***** SUPPLIED INFORMATION

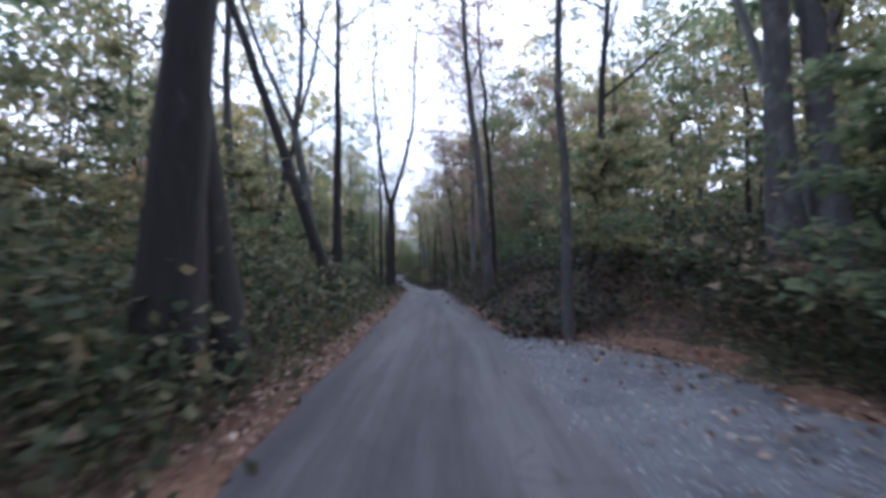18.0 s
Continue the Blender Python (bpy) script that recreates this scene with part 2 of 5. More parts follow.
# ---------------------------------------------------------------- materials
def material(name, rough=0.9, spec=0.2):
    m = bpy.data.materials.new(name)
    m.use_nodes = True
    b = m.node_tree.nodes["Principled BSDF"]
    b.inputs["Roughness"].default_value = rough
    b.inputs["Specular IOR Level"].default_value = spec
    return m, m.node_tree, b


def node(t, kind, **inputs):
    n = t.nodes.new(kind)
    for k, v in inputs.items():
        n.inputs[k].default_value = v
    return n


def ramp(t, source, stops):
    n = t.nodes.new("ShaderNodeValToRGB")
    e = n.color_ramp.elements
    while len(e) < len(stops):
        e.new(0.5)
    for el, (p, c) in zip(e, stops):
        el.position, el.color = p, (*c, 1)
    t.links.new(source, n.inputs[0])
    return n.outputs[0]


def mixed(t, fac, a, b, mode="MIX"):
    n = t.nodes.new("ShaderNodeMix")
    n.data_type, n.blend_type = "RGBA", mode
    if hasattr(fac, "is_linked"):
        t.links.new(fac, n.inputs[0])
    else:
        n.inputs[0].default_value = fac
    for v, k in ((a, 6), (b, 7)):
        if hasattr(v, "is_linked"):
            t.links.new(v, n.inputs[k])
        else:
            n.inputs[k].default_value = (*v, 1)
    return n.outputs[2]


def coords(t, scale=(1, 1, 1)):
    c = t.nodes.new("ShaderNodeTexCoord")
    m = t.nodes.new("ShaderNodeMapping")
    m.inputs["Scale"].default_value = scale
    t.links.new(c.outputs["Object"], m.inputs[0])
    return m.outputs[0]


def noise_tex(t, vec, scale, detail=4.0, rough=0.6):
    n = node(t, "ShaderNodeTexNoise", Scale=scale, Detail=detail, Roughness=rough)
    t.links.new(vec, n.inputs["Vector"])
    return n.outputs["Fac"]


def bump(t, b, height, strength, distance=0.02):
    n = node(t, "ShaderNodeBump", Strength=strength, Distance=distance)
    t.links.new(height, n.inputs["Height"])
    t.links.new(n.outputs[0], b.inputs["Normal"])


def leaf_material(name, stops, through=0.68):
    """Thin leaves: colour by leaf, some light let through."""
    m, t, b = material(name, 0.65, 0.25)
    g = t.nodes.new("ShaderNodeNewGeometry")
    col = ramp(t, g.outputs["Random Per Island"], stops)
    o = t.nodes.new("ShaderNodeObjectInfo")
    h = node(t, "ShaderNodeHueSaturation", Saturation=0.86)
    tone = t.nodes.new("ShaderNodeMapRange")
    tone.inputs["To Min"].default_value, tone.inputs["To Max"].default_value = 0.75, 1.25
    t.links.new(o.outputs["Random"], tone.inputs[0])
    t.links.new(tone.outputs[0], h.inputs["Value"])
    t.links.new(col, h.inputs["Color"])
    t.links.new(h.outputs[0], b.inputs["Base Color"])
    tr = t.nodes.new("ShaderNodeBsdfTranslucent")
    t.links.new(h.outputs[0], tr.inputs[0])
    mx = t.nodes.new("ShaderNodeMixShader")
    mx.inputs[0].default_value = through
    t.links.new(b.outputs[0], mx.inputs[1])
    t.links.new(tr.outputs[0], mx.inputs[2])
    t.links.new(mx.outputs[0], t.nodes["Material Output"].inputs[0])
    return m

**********

▶ _AIM_: Quote the material in full and exactly; do not carry over its pictures.

▶ _CORRECT RESULT_:
18.0 s
Continue the Blender Python (bpy) script that recreates this scene with part 2 of 5. More parts follow.
# ---------------------------------------------------------------- materials
def material(name, rough=0.9, spec=0.2):
    m = bpy.data.materials.new(name)
    m.use_nodes = True
    b = m.node_tree.nodes["Principled BSDF"]
    b.inputs["Roughness"].default_value = rough
    b.inputs["Specular IOR Level"].default_value = spec
    return m, m.node_tree, b


def node(t, kind, **inputs):
    n = t.nodes.new(kind)
    for k, v in inputs.items():
        n.inputs[k].default_value = v
    return n


def ramp(t, source, stops):
    n = t.nodes.new("ShaderNodeValToRGB")
    e = n.color_ramp.elements
    while len(e) < len(stops):
        e.new(0.5)
    for el, (p, c) in zip(e, stops):
        el.position, el.color = p, (*c, 1)
    t.links.new(source, n.inputs[0])
    return n.outputs[0]


def mixed(t, fac, a, b, mode="MIX"):
    n = t.nodes.new("ShaderNodeMix")
    n.data_type, n.blend_type = "RGBA", mode
    if hasattr(fac, "is_linked"):
        t.links.new(fac, n.inputs[0])
    else:
        n.inputs[0].default_value = fac
    for v, k in ((a, 6), (b, 7)):
        if hasattr(v, "is_linked"):
            t.links.new(v, n.inputs[k])
        else:
            n.inputs[k].default_value = (*v, 1)
    return n.outputs[2]


def coords(t, scale=(1, 1, 1)):
    c = t.nodes.new("ShaderNodeTexCoord")
    m = t.nodes.new("ShaderNodeMapping")
    m.inputs["Scale"].default_value = scale
    t.links.new(c.outputs["Object"], m.inputs[0])
    return m.outputs[0]


def noise_tex(t, vec, scale, detail=4.0, rough=0.6):
    n = node(t, "ShaderNodeTexNoise", Scale=scale, Detail=detail, Roughness=rough)
    t.links.new(vec, n.inputs["Vector"])
    return n.outputs["Fac"]


def bump(t, b, height, strength, distance=0.02):
    n = node(t, "ShaderNodeBump", Strength=strength, Distance=distance)
    t.links.new(height, n.inputs["Height"])
    t.links.new(n.outputs[0], b.inputs["Normal"])


def leaf_material(name, stops, through=0.68):
    """Thin leaves: colour by leaf, some light let through."""
    m, t, b = material(name, 0.65, 0.25)
    g = t.nodes.new("ShaderNodeNewGeometry")
    col = ramp(t, g.outputs["Random Per Island"], stops)
    o = t.nodes.new("ShaderNodeObjectInfo")
    h = node(t, "ShaderNodeHueSaturation", Saturation=0.86)
    tone = t.nodes.new("ShaderNodeMapRange")
    tone.inputs["To Min"].default_value, tone.inputs["To Max"].default_value = 0.75, 1.25
    t.links.new(o.outputs["Random"], tone.inputs[0])
    t.links.new(tone.outputs[0], h.inputs["Value"])
    t.links.new(col, h.inputs["Color"])
    t.links.new(h.outputs[0], b.inputs["Base Color"])
    tr = t.nodes.new("ShaderNodeBsdfTranslucent")
    t.links.new(h.outputs[0], tr.inputs[0])
    mx = t.nodes.new("ShaderNodeMixShader")
    mx.inputs[0].default_value = through
    t.links.new(b.outputs[0], mx.inputs[1])
    t.links.new(tr.outputs[0], mx.inputs[2])
    t.links.new(mx.outputs[0], t.nodes["Material Output"].inputs[0])
    return m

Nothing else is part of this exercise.